5. It is important to note that his most recent, and every successive pleading submitted by plaintiff, fail to follow Local Rule of Eastern District of California No. 130(c) which calls for consistent double spacing of text. Instead plaintiff varies between single spacing on documents such as Declarations, and 1-1/2 spacing for pleadings, thus greatly increasing the word quantity found on each page of these documents which understates the number of pages actually filed if done so in conformity to the Rule.

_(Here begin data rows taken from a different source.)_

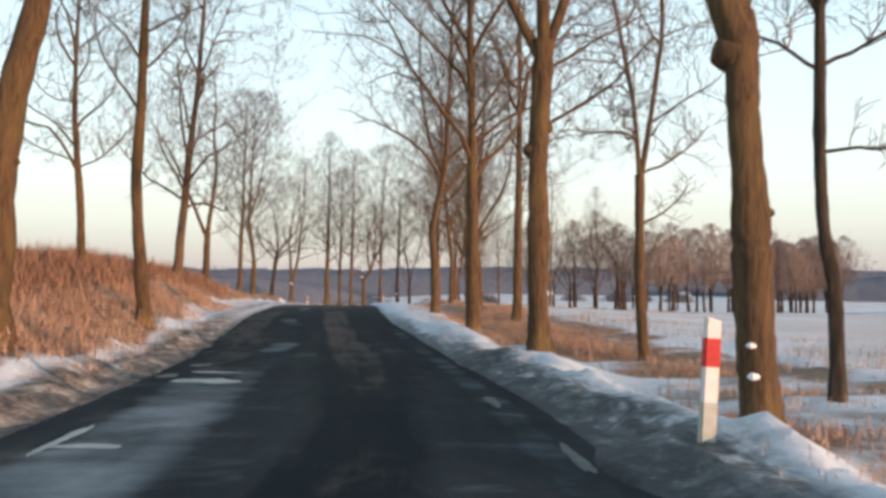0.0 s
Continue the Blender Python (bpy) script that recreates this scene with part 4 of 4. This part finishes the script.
house(61.5, 628, 10, 6, 1.8, 8, "far white house with a snow-covered roof")
house(145, 629, 7, 6, 1.8, -20, "far low house with a snow-covered roof")
house(-31, 302, 4, 3, 1.3, 15, "far pale house with a snow-covered roof")


# ---- delineator posts ----
def post_meshes():
    def slab(z0, z1, w0, w1, d, top=0.0):
        bm = bmesh.new()
        lo = [bm.verts.new((sx * w0 / 2, sy * d / 2, z0)) for sx, sy in ((-1, -1), (1, -1), (1, 1), (-1, 1))]
        hi = [bm.verts.new((sx * w1 / 2, sy * d / 2, z1 + (top if sx < 0 else 0))) for sx, sy in ((-1, -1), (1, -1), (1, 1), (-1, 1))]
        bm.faces.new(lo[::-1])
        bm.faces.new(hi)
        for k in range(4):
            bm.faces.new((lo[k], lo[(k + 1) % 4], hi[(k + 1) % 4], hi[k]))
        bmesh.ops.bevel(bm, geom=[e for e in bm.edges if abs(e.verts[0].co.z - e.verts[1].co.z) > 0.05], offset=0.018, segments=2, affect="EDGES")
        return bm
    # The grey foot carries grime and the painted shade below the shadow line.
    return (bm_mesh("foot", slab(-0.25, 0.34, 0.125, 0.122, 0.085), POST_GREY), bm_mesh("body", slab(0.34, 0.94, 0.122, 0.118, 0.082, 0.03), POST_WHITE),
            bm_mesh("red_band", slab(0.60, 0.81, 0.127, 0.126, 0.092), POST_RED))


POST = post_meshes()
for px, py, turn, lean, lab in ((1.95, 7.74, 0, 3, "white roadside post with a red band in the snow"), (-5.38, 95.04, -10, 0, "white roadside post with a red band in the snow"), (-12.15, 94.3, -6, -4, "leaning white roadside post with a red band")):
    post = new("delineator_post")
    post.matrix_basis = pose(px, py, ground_at(px, py) + (-0.04 if py < 20 else -0.02), 0, lean, turn)
    part("foot", POST[0], post, "grimy lower end with shade in its colour")
    body = part("body", POST[1], post)
    part("red_band", POST[2], body, "red reflective band")
    tagged(post, lab, "roadside post", "delineator posts")

# ---- trail mark on the dark tree by the bend ----
bm = bmesh.new()
bmesh.ops.create_cube(bm, size=1.0)
bmesh.ops.scale(bm, vec=(0.17, 0.012, 0.17), verts=bm.verts)
bmesh.ops.bevel(bm, geom=bm.edges[:], offset=0.003, segments=1, affect="EDGES")
plate = new("trail_sign", bm_mesh("trail_sign", bm, MARK_WHITE))
plate.matrix_basis = pose(-4.775, 107.555, 1.12, 0, 0, -28)
tagged(plate, "small square white sign nailed to a trunk", "sign")
bm = bmesh.new()
bmesh.ops.create_cube(bm, size=1.0)
bmesh.ops.scale(bm, vec=(0.13, 0.008, 0.07), verts=bm.verts)
bmesh.ops.bevel(bm, geom=bm.edges[:], offset=0.003, segments=1, affect="EDGES")
part("upper_stripe", bm_mesh("upper_stripe", bm, MARK_RED), plate, "faded red stripe above the white square", where=pose(0, 0.001, 0.14))
for bz, bw in ((0.03, 0.10), (0.0, 0.085), (-0.03, 0.095)):
    bm = bmesh.new()
    bmesh.ops.create_cube(bm, size=1.0)
    bmesh.ops.scale(bm, vec=(bw, 0.003, 0.011), verts=bm.verts)
    part("text_bar", bm_mesh("text_bar", bm, POST_GREY), plate, where=pose(0, -0.0075, bz))


# ---- culvert head beside that tree ----
cz = ground_at(-3.2, 110.4)
culvert = new("culvert_head")
culvert.matrix_basis = pose(-3.25, 110.1, cz + 0.02, 0, 0, -6)
bm = bmesh.new()
bmesh.ops.create_cube(bm, size=1.0)
bmesh.ops.scale(bm, vec=(0.9, 0.18, 0.42), verts=bm.verts)
bmesh.ops.bevel(bm, geom=bm.edges[:], offset=0.02, segments=2, affect="EDGES")
part("headwall", bm_mesh("headwall", bm, CONCRETE), culvert)
bm = bmesh.new()
bmesh.ops.create_cone(bm, cap_ends=False, segments=18, radius1=0.16, radius2=0.16, depth=0.3)
bmesh.ops.solidify(bm, geom=bm.faces[:], thickness=0.03)
part("pipe", bm_mesh("pipe", bm, CONCRETE, True), culvert, where=pose(0, -0.12, -0.05, 90, 0, 0))
tagged(culvert, "old concrete culvert end half buried in snow", "culvert")


# ---- clumps of snow in forks and on stumps ----
def snow_clump(x, y, z, r, seed, label):
    rg = np.random.default_rng(seed)
    bm = bmesh.new()
    bmesh.ops.create_icosphere(bm, subdivisions=3, radius=r)
    for v in bm.verts:
        n = noise.noise(v.co * (1.8 / r) + Vector((seed, 0, 0)))
        v.co *= 1 + 0.28 * n
        v.co.z *= 0.7
    ob = new("snow_clump", bm_mesh("snow_clump", bm, SNOW, True))
    ob.matrix_basis = pose(x, y, z, 0, 0, rg.uniform(0, 360))
    return tagged(ob, label, "snow", "snow clumps in the trees")


for sx, sy, dz, sr, lab in ((-16.2, 111.75, 2.05, 0.11, "clump of snow in a tree fork"), (-10.12, 130.3, 3.5, 0.13, "cap of snow on a pruned stump"), (2.72, 9.21, 0.72, 0.04, "dab of snow on a knobbly trunk"), (2.74, 9.21, 0.46, 0.05, "dab of snow on a knobbly trunk"), (-4.72, 107.5, 0.03, 0.12, "small pile of snow against a dark trunk"), (3.6, 142.42, 4.75, 0.1, "clump of snow in a tree fork"), (3.72, 142.5, 3.95, 0.1, "clump of snow on a swollen trunk"), (3.62, 142.5, 1.4, 0.06, "dab of snow on a trunk")):
    snow_clump(sx, sy, ground_at(sx, sy + 0.2) + dz, sr, int(sx * 10) % 97, lab)


# ---- dry grass on the verges ----
def grass_stuff(name, label, count, seed, side, y0, y1, a0, a1, tall, keep, mat=None, blades=12, wide=1.0, spread=1.5):
    rg = np.random.default_rng(seed)
    yy = rg.uniform(y0, y1, count)
    k = np.searchsorted(LINE[:, 1], yy).clip(1, len(LINE) - 1)
    mid = rg.beta(1.7, 2.0, count)
    off = side * (a0 - 0.3 + (a1 - a0 + 0.6) * mid)
    x, y = LINE[k, 0] + RIGHT[k, 0] * off, LINE[k, 1] + RIGHT[k, 1] * off
    ok = ripple(x, y, 4.3, 3, 7) + rg.normal(0, 0.35, count) > keep
    x, y, mid = x[ok], y[ok], mid[ok]
    z = ground_level(x, y)
    n = len(x) * blades
    bx, by = np.repeat(x, blades) + rg.normal(0, 0.22, n), np.repeat(y, blades) + rg.normal(0, 0.22, n)
    bz = np.repeat(z, blades) - 0.05
    h = np.repeat(tall * rg.uniform(0.5, 1.2, len(x)) * (0.45 + 0.7 * np.sin(math.pi * mid)), blades) * rg.uniform(0.5, 1.1, n)
    az, lean = rg.uniform(0, 6.28, n), rg.uniform(0.1, spread, n)
    dx, dy = np.cos(az), np.sin(az)
    w = rg.uniform(0.003, 0.007, n) * wide
    o = np.stack([bx, by, bz], 1)
    s = np.stack([-dy * w, dx * w, np.zeros(n)], 1)
    m = o + np.stack([dx * h * lean * 0.3, dy * h * lean * 0.3, h * 0.6], 1)
    t = o + np.stack([dx * h * lean, dy * h * lean, h * (1 - 0.35 * lean)], 1)
    V = np.stack([o - s, o + s, m + s, t, m - s], 1).reshape(-1, 3)
    b = np.arange(n)[:, None] * 5
    F = np.concatenate([b + np.array([[0, 1, 2]]), b + np.array([[0, 2, 4]]), b + np.array([[4, 2, 3]])])
    return tagged(new(name, mesh_of(name, V, F, mat or GRASS)), label, "grass", kind="stuff")


grass_stuff("dry_grass_bank", "orange-brown dry grass on the bank", 9000, 21, -1, 8, 62, 4.2, 13.5, 0.34, -0.06, RUST_GRASS, 9, 1.2)
grass_stuff("dry_grass_foot", "orange dry grass at the foot of the bank", 3000, 36, -1, 9, 46, 3.7, 6.4, 0.3, -0.1, RUST_GRASS)
grass_stuff("dry_grass_verge", "tan dry grass on the bank past the bushes", 5000, 33, -1, 55, 112, 4.8, 13, 0.32, 0.06)
grass_stuff("dry_grass_field_side", "orange-brown dry grass by the field", 6000, 22, 1, 6, 48, 3.8, 8.0, 0.27, -0.06, RUST_GRASS, 14, 0.8)
grass_stuff("dry_grass_edge", "tan dry grass in the snow by the field", 5200, 29, 1, 44, 76, 6.3, 10.0, 0.3, -0.05, RUST_GRASS)
grass_stuff("dry_grass_ditch", "thin dry grass in the snowy ditch", 320, 25, 1, 44, 66, 4.8, 6.6, 0.2, 0.3, WEED)
grass_stuff("dry_grass_crest", "orange-tan dry grass along the crest above the ditch", 4400, 30, 1, 66, 94, 6.9, 11.0, 0.27, -0.04)
grass_stuff("dry_grass_brow", "thin tan dry grass on the brow above the ditch", 1900, 38, 1, 93, 113, 8.5, 11.6, 0.25, 0.05)
grass_stuff("dry_grass_bend", "dry grass on the rise inside the bend", 1500, 23, 1, 111, 119, 8.5, 12.0, 0.34, 0.0)
grass_stuff("dry_grass_rise", "tan dry grass between the tall trunks", 1900, 32, 1, 117.5, 126, 7.8, 11.6, 0.28, -0.05, RUST_GRASS)
grass_stuff("dry_grass_hump", "tan dry grass on the hump before the pollarded tree", 2000, 34, 1, 125, 134, 7.0, 11, 0.28, -0.05, RUST_GRASS)
grass_stuff("dry_grass_beyond", "dry grass beside the pollarded tree", 1700, 31, 1, 131, 154, 7.8, 10.8, 0.40, 0.0)
grass_stuff("dry_grass_outer", "dry grass on the outer verge of the bend", 6000, 24, -1, 102, 185, 4.7, 9.2, 0.32, 0.0)
grass_stuff("ditch_weeds", "grey weeds poking through the ditch snow", 3600, 26, 1, 60, 142, 4.7, 7.8, 0.13, 0.16, WEED, 7)
grass_stuff("slope_weeds", "grey-tan weeds on the slope before the pollarded tree", 1700, 35, 1, 129, 145, 4.9, 7.6, 0.3, -0.02, WEED, 6)
grass_stuff("brow_weeds", "grey-tan weeds on the brow inside the bend", 420, 40, 1, 119, 132, 6.0, 8.4, 0.27, 0.0, WEED, 6)
grass_stuff("dry_grass_bend_end", "orange-tan dry grass past the pollarded tree", 2000, 39, 1, 143, 162, 4.0, 8.0, 0.42, -0.12, RUST_GRASS)
grass_stuff("field_grass", "sparse dry grass in the snowy field", 5200, 27, 1, 55, 150, 9.5, 24, 0.26, 0.05, None, 6)
grass_stuff("bank_brush", "reddish brush along the top of the bank", 8000, 28, -1, 13, 58, 5.6, 13.5, 1.05, -0.12, BRUSH, 8, 2.2, 0.6)
grass_stuff("field_side_stalks", "sparse pale stalks in the snow by the field", 1800, 37, 1, 8, 60, 6.8, 14, 0.3, 0.1, None, 6)
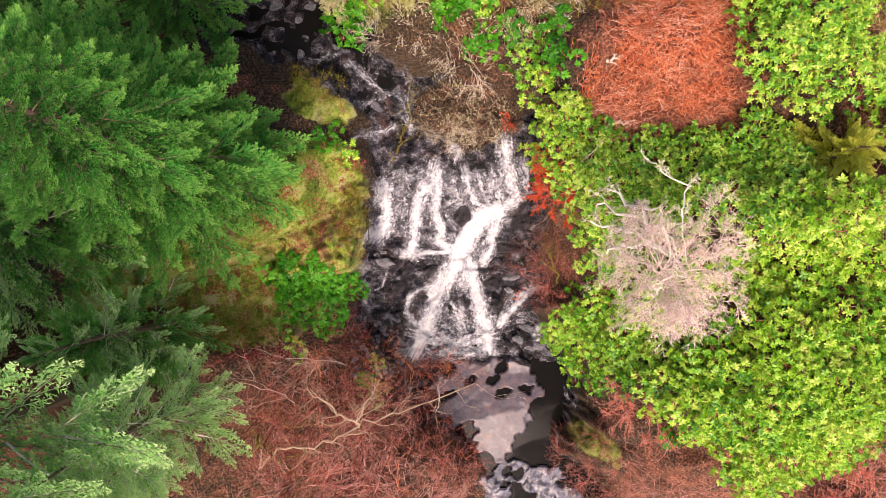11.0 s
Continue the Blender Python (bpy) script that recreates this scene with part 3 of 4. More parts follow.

6. The service list included defendants District, Hanson, Brown, Barnes, Winston, Bowles, Dingman and Goff, thus covering all defendants named in both Complaints — the operative Original Complaint and the draft Amended Complaint.
7. Attorney Robert W. Lucas files this document under a special appearance due to the conflict that disallows Robert Winston, the District's counsel, from doing so in light of his status as a defendant in the lawsuit.
8. The court's docket indicates that the Clerk of the Court served the Order by mail on September 10, 2015.
9. One of the attached Declarations is signed by defendant Gifford, who filed his own lawsuit against the same cast of characters as found in this case, on May 5, 2016. See Gifford v. Puckett, 2:16-cv-955, ECF No. 1, which was declared related to this case by District Judge Mueller on 3/29/17. ECF No. 45.
10. The court has never heard of such inordinate delays in mail deliveries nor has it ever received a similar complaint by any pro se litigant residing in distant locations and receiving court served documents by mail.
11. Plaintiff has never requested to serve and receive filings through the court's ECF system but indicates in ECF No. 109 that even gaining permission to use the ECF system will not solve his problem since access to internet services is "intermittent" in Oregon.